Of course, there are marquee names. Michael Saylor appears, as expected, all intensity and metaphors, like a headmaster who swapped the cane for a stock-to-flow chart. Jack Dorsey shows up and does Jack Dorsey, equal parts monk and modem. Erik Voorhees, plus a rotating cast of industry builders, fill in the story with the kind of first-person detail that, if we are honest, most of us only hear second-hand from a Telegram thread at 2am. Star power helps, but the film is not hostage to it. The best scenes belong to ordinary users solving ordinary problems with a not-so-ordinary tool.

“Unbanked” also bothers to wade into the perennial arguments without turning into a YouTube comments section. Is Bitcoin a myth wrapped in a bubble, a criminal’s Swiss army knife, or a quiet revolution in peer-to-peer trust. The film lets critics land a few jabs, then shows the receipts where it matters, at point of use. There are no miracles, there are trade-offs. Fees rise and fall, UX is still a work in progress, self-custody remains the gym membership of finance, everyone swears they will start tomorrow.

Culturally, the timing makes sense. Bitcoin has crept from the basement into the living room, and occasionally onto a corporate balance sheet. “Unbanked” has already collected some festival silverware, including Best Documentary at the Manhattan Film Festival and a Spotlight Award at the Harlem International Film Festival, and the team is eyeing an Oscar campaign. Ambitious, yes, but not ridiculous.

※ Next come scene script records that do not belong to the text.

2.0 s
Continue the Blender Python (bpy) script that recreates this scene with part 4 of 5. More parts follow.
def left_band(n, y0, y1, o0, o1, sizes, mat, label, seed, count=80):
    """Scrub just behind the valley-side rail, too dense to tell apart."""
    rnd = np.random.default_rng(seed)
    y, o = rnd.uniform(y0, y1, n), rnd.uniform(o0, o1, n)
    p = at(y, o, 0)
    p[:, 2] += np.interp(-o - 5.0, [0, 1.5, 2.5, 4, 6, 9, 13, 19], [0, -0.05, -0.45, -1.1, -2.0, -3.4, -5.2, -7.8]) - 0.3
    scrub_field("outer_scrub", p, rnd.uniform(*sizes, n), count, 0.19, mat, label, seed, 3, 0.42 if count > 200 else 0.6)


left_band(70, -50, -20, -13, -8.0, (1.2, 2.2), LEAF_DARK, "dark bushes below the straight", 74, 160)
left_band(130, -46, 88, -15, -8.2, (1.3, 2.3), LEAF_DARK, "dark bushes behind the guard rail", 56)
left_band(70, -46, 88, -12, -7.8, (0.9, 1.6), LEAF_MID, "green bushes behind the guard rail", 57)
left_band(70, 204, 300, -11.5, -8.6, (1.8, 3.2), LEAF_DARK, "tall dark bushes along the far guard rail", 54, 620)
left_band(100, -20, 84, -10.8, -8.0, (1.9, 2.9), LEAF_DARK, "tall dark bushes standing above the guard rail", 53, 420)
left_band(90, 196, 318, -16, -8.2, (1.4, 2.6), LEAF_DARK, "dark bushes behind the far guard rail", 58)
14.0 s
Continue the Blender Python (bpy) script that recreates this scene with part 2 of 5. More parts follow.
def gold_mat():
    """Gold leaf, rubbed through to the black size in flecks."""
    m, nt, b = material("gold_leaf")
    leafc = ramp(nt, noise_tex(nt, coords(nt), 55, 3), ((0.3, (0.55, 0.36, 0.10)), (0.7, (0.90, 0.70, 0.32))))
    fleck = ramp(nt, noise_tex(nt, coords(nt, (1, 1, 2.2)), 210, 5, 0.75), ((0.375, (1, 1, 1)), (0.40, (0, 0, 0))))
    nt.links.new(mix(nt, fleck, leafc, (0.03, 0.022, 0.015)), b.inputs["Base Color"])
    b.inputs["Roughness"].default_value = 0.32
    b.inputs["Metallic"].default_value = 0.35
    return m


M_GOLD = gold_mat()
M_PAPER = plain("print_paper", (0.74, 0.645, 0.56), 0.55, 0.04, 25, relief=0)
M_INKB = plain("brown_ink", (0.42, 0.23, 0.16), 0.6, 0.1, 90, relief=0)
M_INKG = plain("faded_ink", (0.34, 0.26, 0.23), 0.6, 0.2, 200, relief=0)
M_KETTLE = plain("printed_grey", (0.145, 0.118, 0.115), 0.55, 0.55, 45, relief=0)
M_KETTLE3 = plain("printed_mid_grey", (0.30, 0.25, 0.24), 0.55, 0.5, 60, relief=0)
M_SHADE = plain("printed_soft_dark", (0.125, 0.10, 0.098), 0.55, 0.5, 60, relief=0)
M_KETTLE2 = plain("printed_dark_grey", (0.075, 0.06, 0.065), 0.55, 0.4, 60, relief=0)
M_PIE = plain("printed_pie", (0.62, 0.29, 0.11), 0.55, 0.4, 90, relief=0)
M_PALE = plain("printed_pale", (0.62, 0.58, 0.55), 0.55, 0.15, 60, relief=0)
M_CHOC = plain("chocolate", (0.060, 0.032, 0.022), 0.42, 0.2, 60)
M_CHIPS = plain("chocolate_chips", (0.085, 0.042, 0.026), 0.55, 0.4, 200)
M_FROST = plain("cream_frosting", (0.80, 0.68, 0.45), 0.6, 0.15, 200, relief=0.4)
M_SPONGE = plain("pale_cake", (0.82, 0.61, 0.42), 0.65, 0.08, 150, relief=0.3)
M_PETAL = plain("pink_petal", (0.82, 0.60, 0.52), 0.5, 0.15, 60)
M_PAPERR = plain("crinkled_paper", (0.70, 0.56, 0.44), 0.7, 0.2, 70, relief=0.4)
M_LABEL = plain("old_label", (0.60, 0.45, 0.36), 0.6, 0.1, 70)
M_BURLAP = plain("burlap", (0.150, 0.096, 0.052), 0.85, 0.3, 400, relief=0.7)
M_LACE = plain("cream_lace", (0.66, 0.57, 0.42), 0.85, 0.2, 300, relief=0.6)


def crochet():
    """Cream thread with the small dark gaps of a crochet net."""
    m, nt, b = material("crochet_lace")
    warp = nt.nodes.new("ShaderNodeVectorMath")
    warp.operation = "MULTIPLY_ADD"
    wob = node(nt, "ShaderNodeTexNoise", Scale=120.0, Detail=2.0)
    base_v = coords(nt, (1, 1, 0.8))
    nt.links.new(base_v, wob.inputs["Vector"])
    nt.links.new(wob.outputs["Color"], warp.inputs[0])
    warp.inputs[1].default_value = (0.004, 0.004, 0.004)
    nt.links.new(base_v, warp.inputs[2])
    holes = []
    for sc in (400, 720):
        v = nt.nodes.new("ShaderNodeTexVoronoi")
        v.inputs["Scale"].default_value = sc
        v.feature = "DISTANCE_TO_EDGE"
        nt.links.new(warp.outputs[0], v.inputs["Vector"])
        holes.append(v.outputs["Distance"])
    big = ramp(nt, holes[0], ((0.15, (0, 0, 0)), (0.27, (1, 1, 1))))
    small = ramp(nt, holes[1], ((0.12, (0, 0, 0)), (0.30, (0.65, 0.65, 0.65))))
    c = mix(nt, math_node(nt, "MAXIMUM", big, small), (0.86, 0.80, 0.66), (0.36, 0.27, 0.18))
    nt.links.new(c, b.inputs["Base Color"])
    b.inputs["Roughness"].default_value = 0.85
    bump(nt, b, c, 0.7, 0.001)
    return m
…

Crypto is having one of its periodic respectability phases, and this is a tidy attempt to capture that energy without sounding like it came straight from a token’s Discord.

The cinematography is notably clean. There is a tendency in financial documentaries to overcompensate with drone shots and kinetic typography, as if motion graphics could explain monetary policy. “Unbanked” keeps the camera steady and the edits tight. When it does reach for style, it earns it, usually to mark a pivot from macro history to micro stakes. The score is serviceable and mostly stays out of the way, which, like a good referee, is the highest compliment.

Release date

If you are new to Bitcoin, the film functions as an advanced intro, the kind that spares you the twelve-part playlist on “what is a blockchain” and goes straight to why any of this should matter to a person with bills. If you are deep in the weeds, you won’t learn how OP_RETURN works or why multisig is your friend, but you will get a compact snapshot of how the narrative has evolved from “magic internet money” to “maybe this is how we wire value on Tuesdays.” It will also give you a few quotable lines to deploy the next time someone insists the whole thing is just for ransomware and oddly expensive pictures.

There is an inevitable Saylor-sized question about hero worship. The film dodges the trap by letting time do the talking. Empires of hype come and go, yet the recurring theme is resilience. Even if you disagree with Bitcoin’s grand claims, it is hard to argue with the documentary’s central observation, which is that a lot of people, in a lot of places, keep finding uses for a bearer asset that lives on the internet and does not ask permission. That may not be a revolution, but it is certainly not nothing.

Will “Unbanked” change any minds. Perhaps not overnight. But it is the first Bitcoin doc in a while that tries to meet the undecided where they live, which is somewhere between “number go up” and “my bank is shut on a bank holiday”. As Halloween releases go, it is more treat than trick, and if it gets even a few family WhatsApp groups to stop arguing about whether Satoshi was one person or twelve and start asking practical questions about custody, then it has done a small public service. Bring popcorn, keep your seed phrase off the popcorn box, and enjoy watching money act a little less like plumbing and a little more like the internet.